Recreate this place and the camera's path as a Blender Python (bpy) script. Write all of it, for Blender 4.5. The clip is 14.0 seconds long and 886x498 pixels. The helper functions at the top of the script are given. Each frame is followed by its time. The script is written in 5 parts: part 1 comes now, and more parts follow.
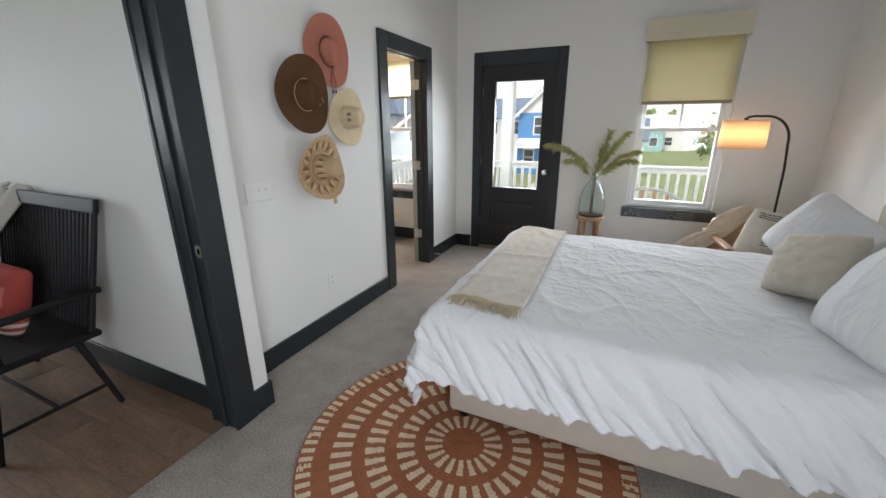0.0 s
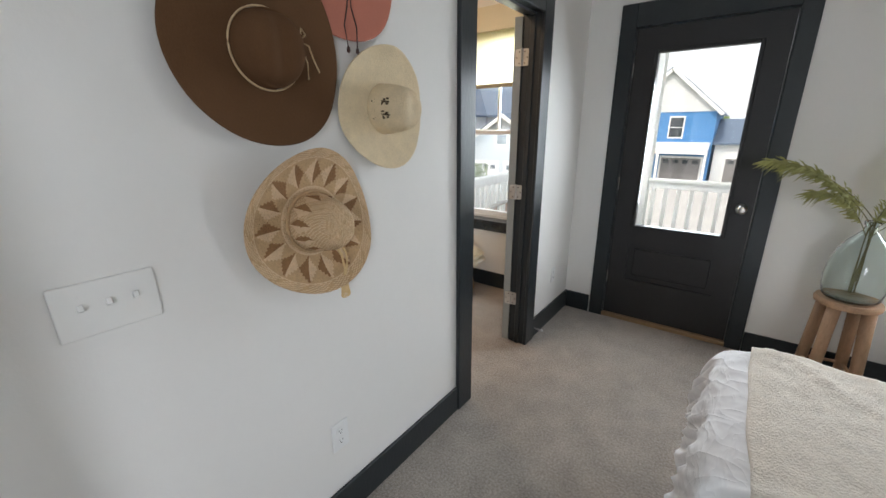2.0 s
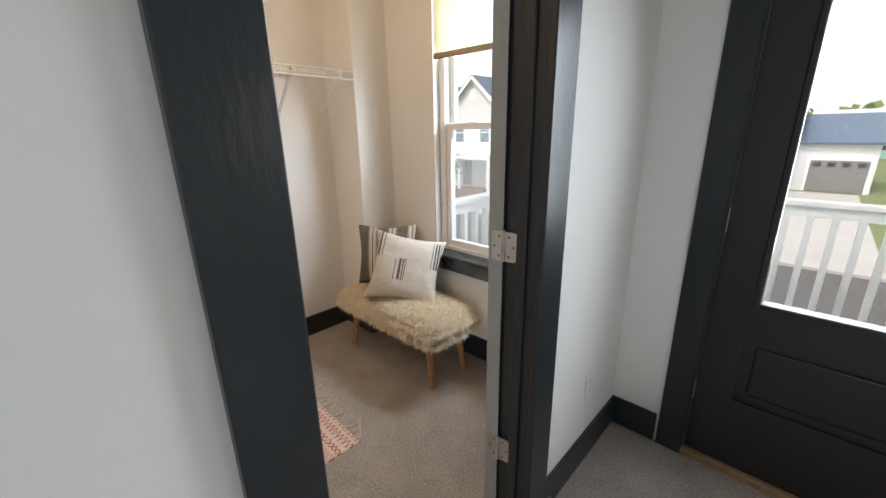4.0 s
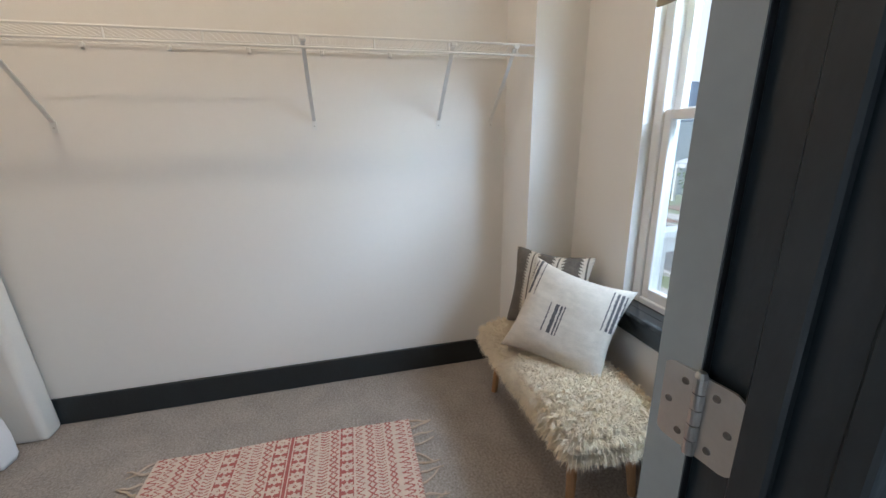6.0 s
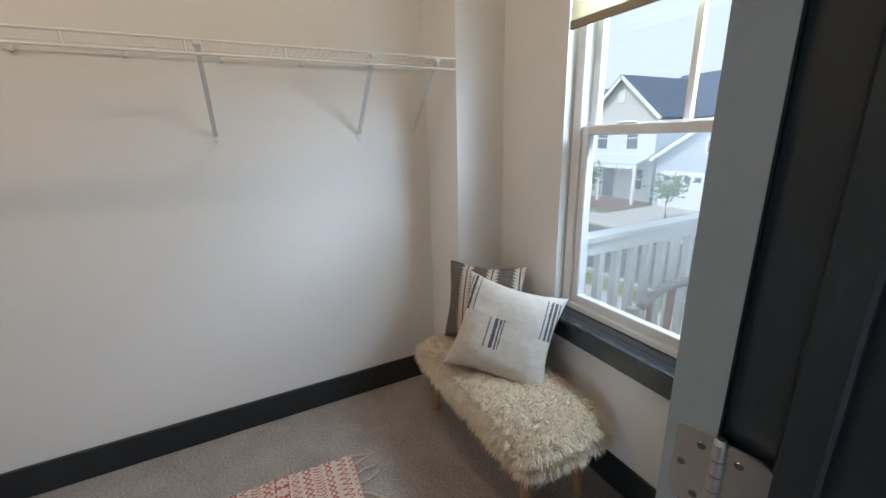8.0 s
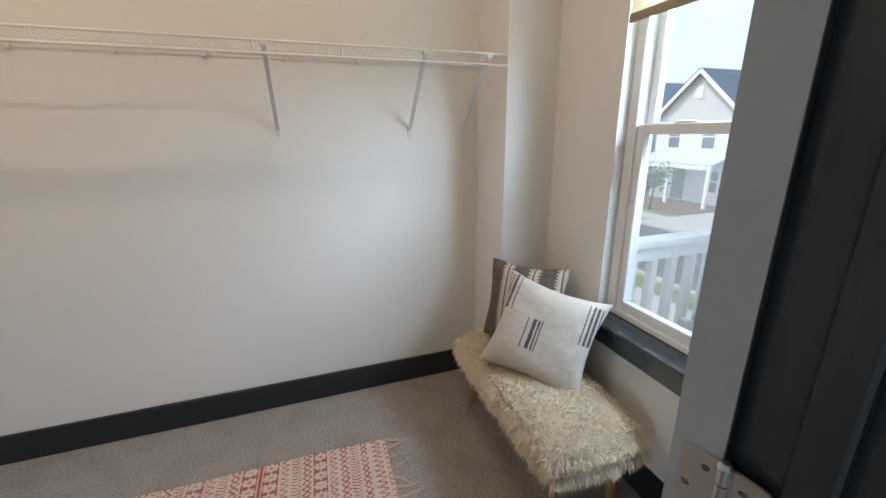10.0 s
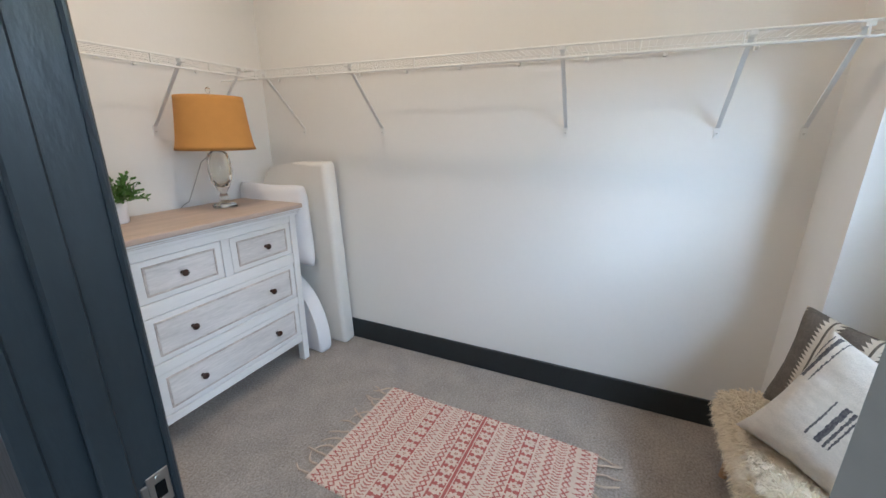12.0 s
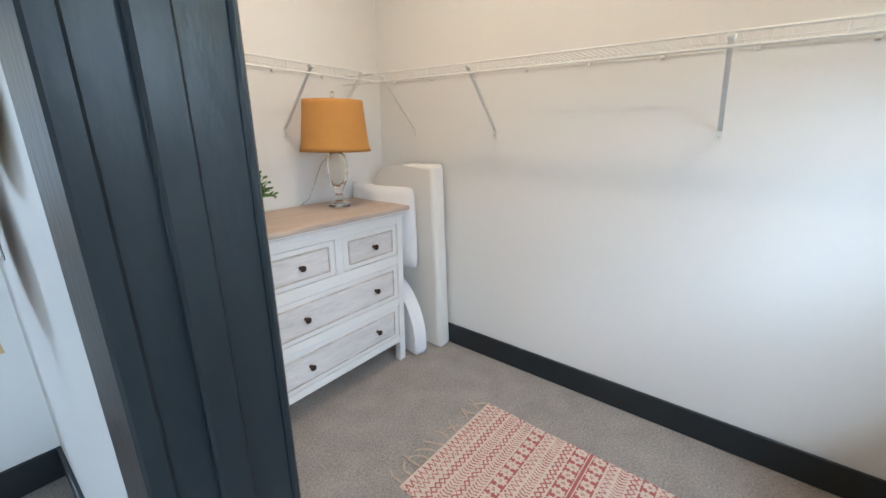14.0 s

§ **PROBLEM**:
Transcribe all the lines above exactly, apart from the pictures.

§ **OUTPUT OF THE TASK**:
Recreate this place and the camera's path as a Blender Python (bpy) script. Write all of it, for Blender 4.5. The clip is 14.0 seconds long and 886x498 pixels. The helper functions at the top of the script are given. Each frame is followed by its time. The script is written in 5 parts: part 1 comes now, and more parts follow.
0.0 s
2.0 s
4.0 s
6.0 s
8.0 s
10.0 s
12.0 s
14.0 s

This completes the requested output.